> [To be done]:
Restate the data word for word and leave the images out.

☆ ☆ ☆ ☆

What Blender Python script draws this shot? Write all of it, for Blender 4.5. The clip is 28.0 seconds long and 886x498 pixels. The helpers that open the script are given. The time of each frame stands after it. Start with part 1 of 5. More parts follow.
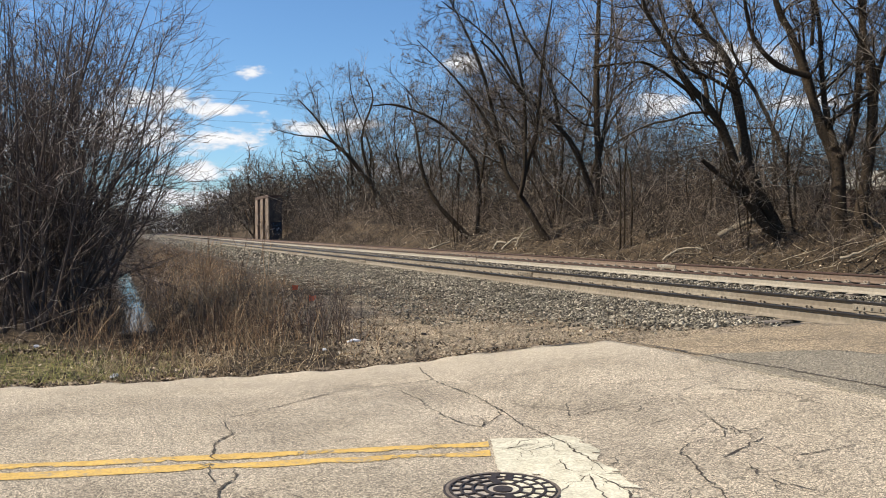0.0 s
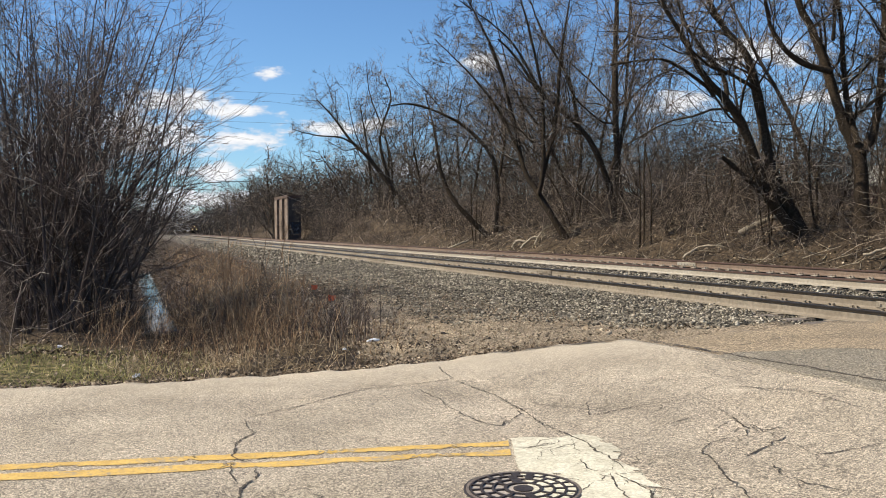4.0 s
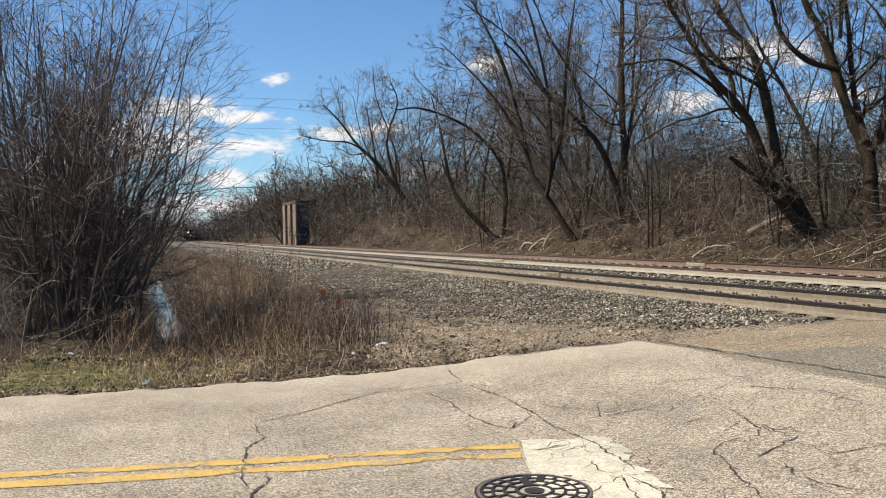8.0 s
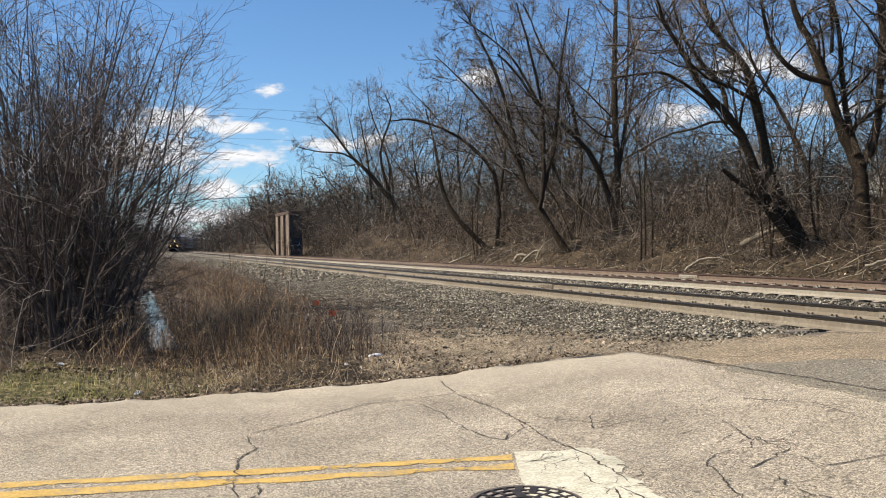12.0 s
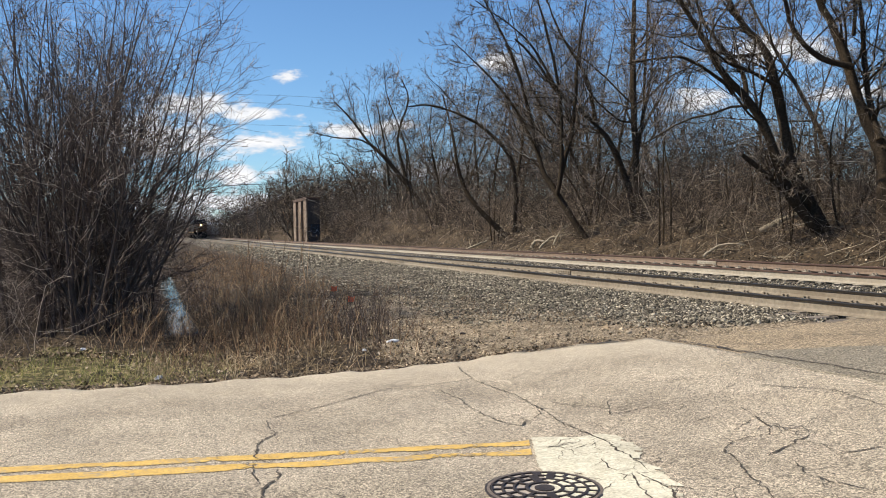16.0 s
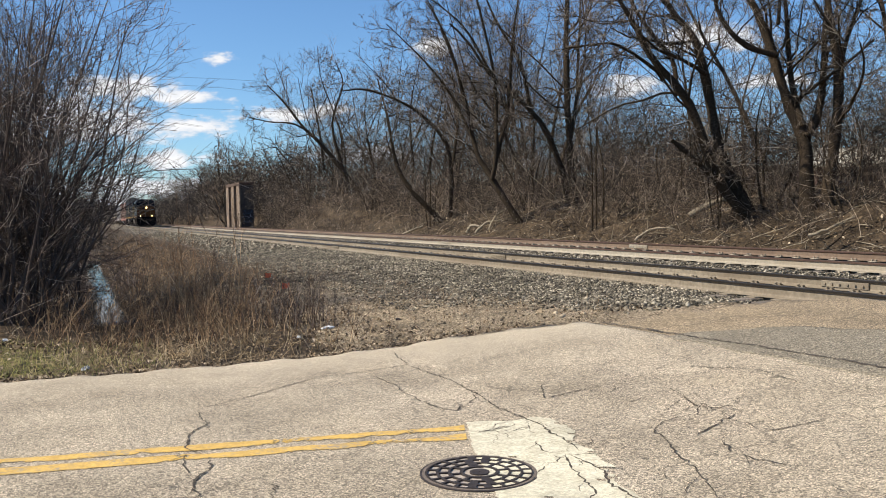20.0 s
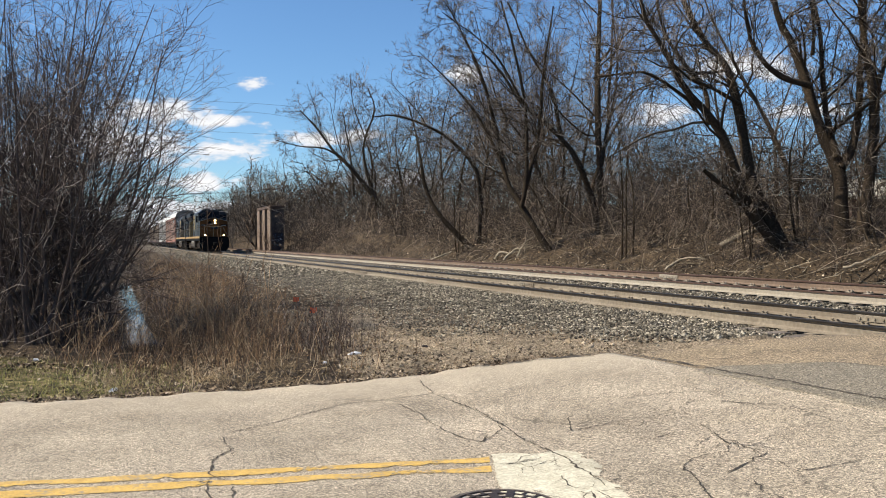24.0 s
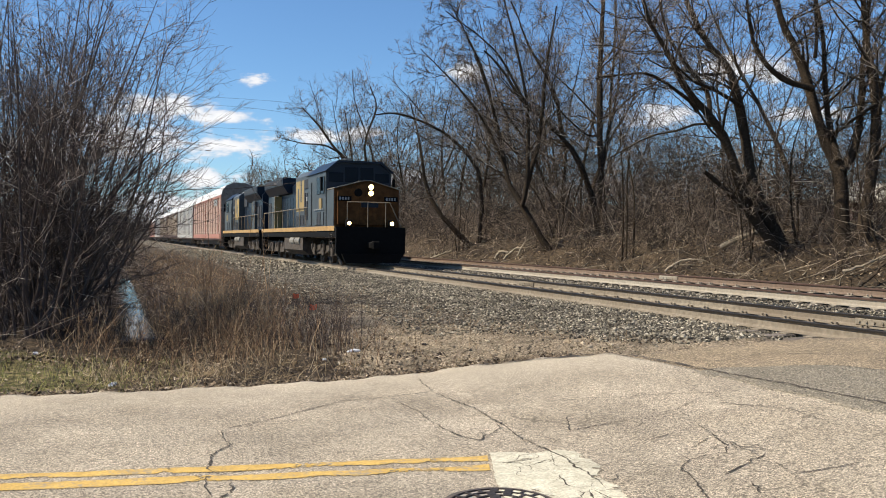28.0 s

☆ ☆ ☆ ☆

> [Written solution]:
What Blender Python script draws this shot? Write all of it, for Blender 4.5. The clip is 28.0 seconds long and 886x498 pixels. The helpers that open the script are given. The time of each frame stands after it. Start with part 1 of 5. More parts follow.
0.0 s
4.0 s
8.0 s
12.0 s
16.0 s
20.0 s
24.0 s
28.0 s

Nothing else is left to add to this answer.